▸ What the task asks: Carry none of the pictures over; write out the complete data exactly.

▸ Given data:
+ + + + + + +

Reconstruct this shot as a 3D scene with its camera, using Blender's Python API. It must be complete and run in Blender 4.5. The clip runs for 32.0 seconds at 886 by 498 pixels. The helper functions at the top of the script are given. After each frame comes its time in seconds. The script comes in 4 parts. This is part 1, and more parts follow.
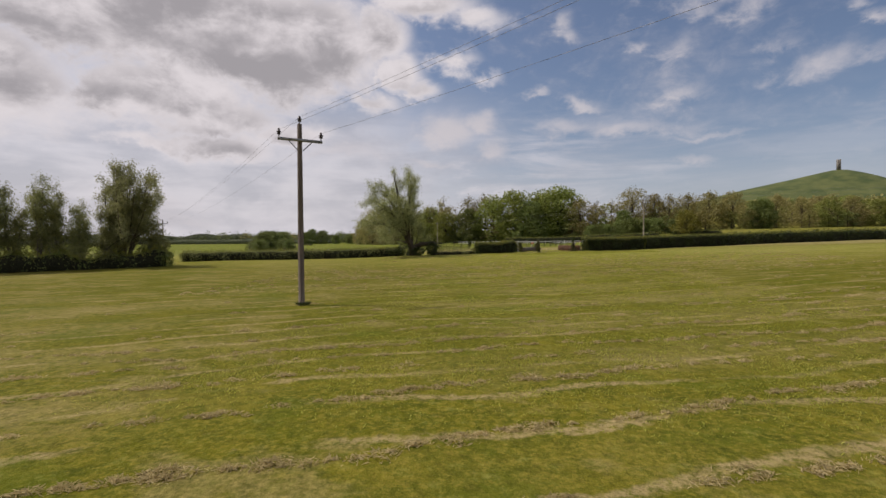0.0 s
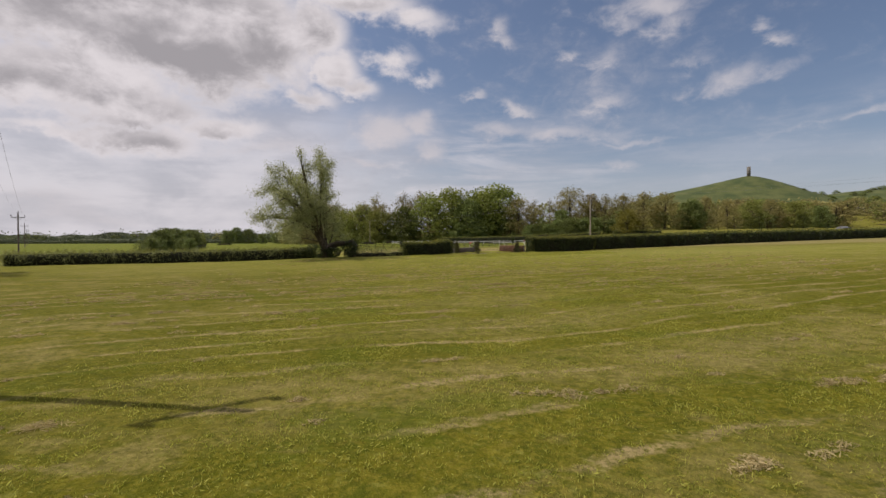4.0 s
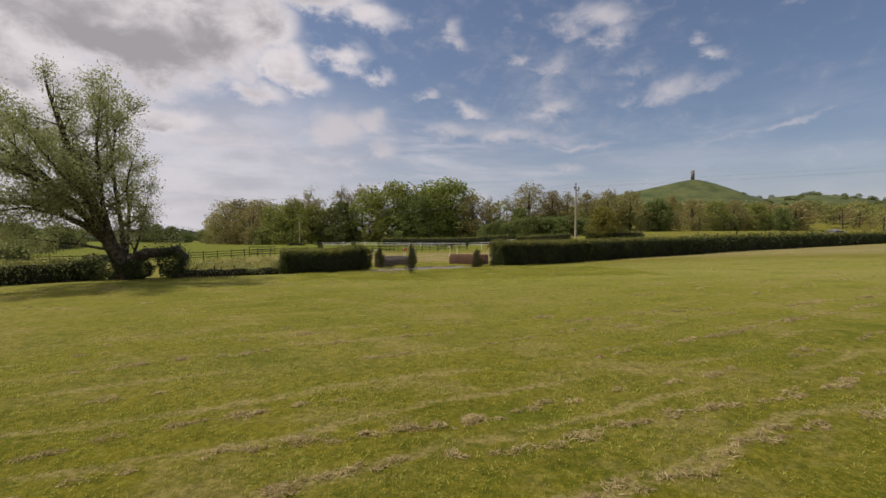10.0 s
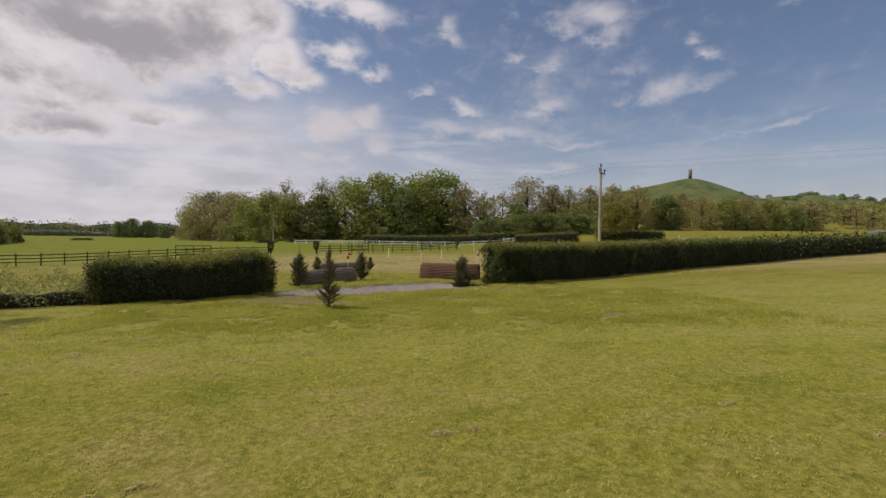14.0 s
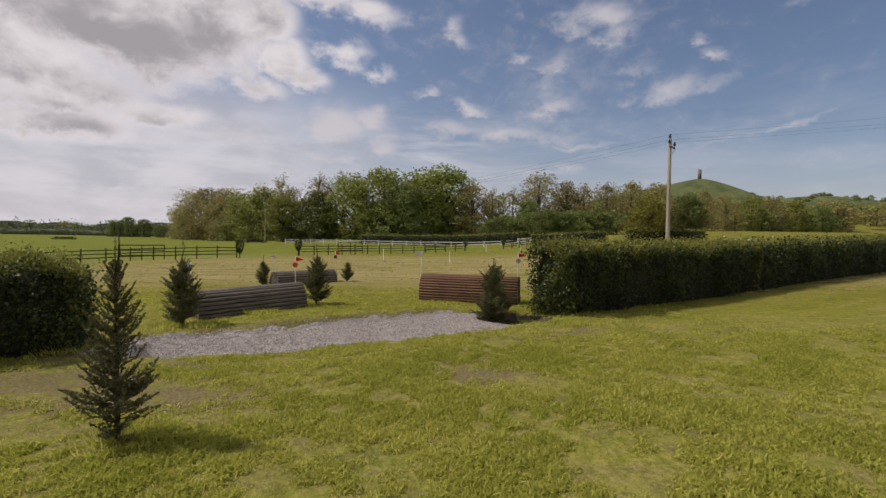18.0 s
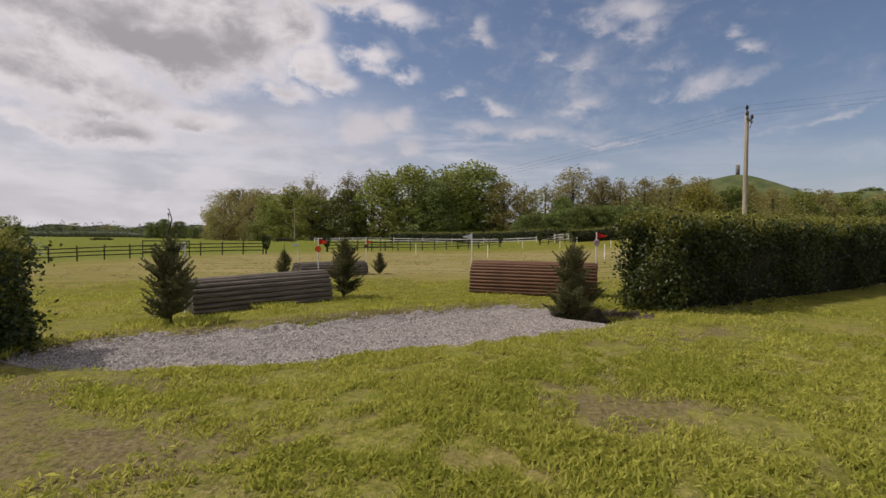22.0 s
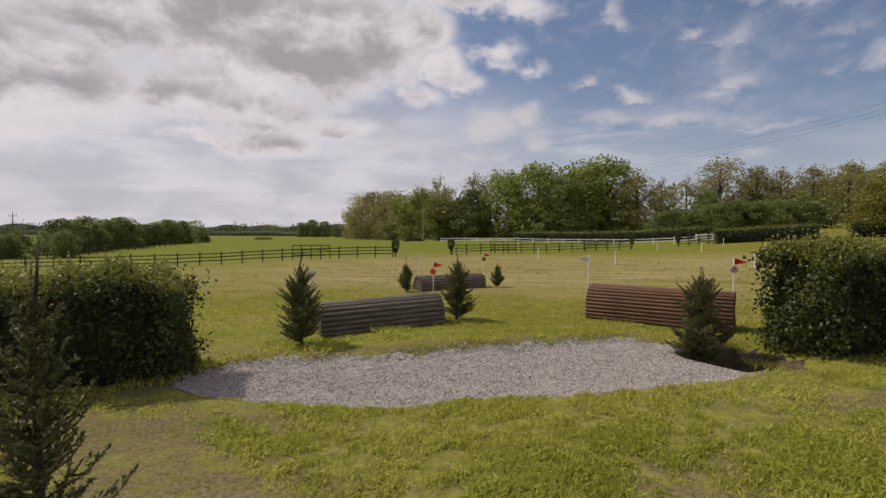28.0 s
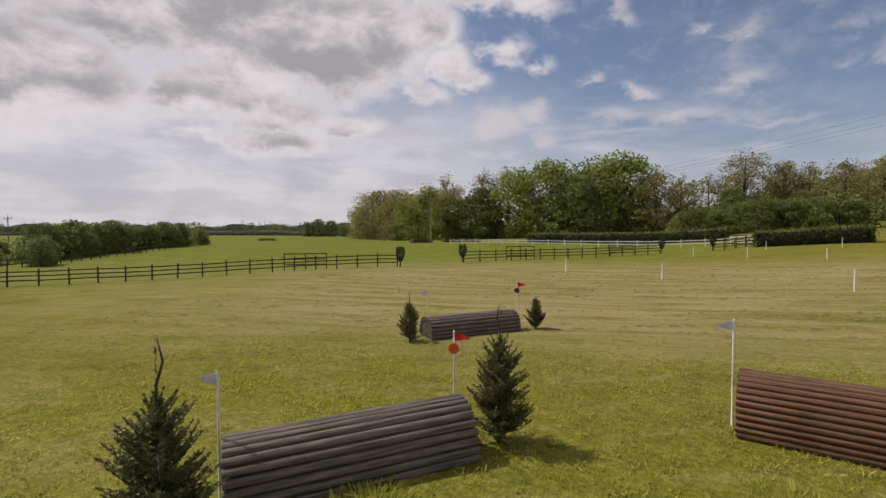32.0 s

+ + + + + + +

▸ In response:
Reconstruct this shot as a 3D scene with its camera, using Blender's Python API. It must be complete and run in Blender 4.5. The clip runs for 32.0 seconds at 886 by 498 pixels. The helper functions at the top of the script are given. After each frame comes its time in seconds. The script comes in 4 parts. This is part 1, and more parts follow.
0.0 s
4.0 s
10.0 s
14.0 s
18.0 s
22.0 s
28.0 s
32.0 s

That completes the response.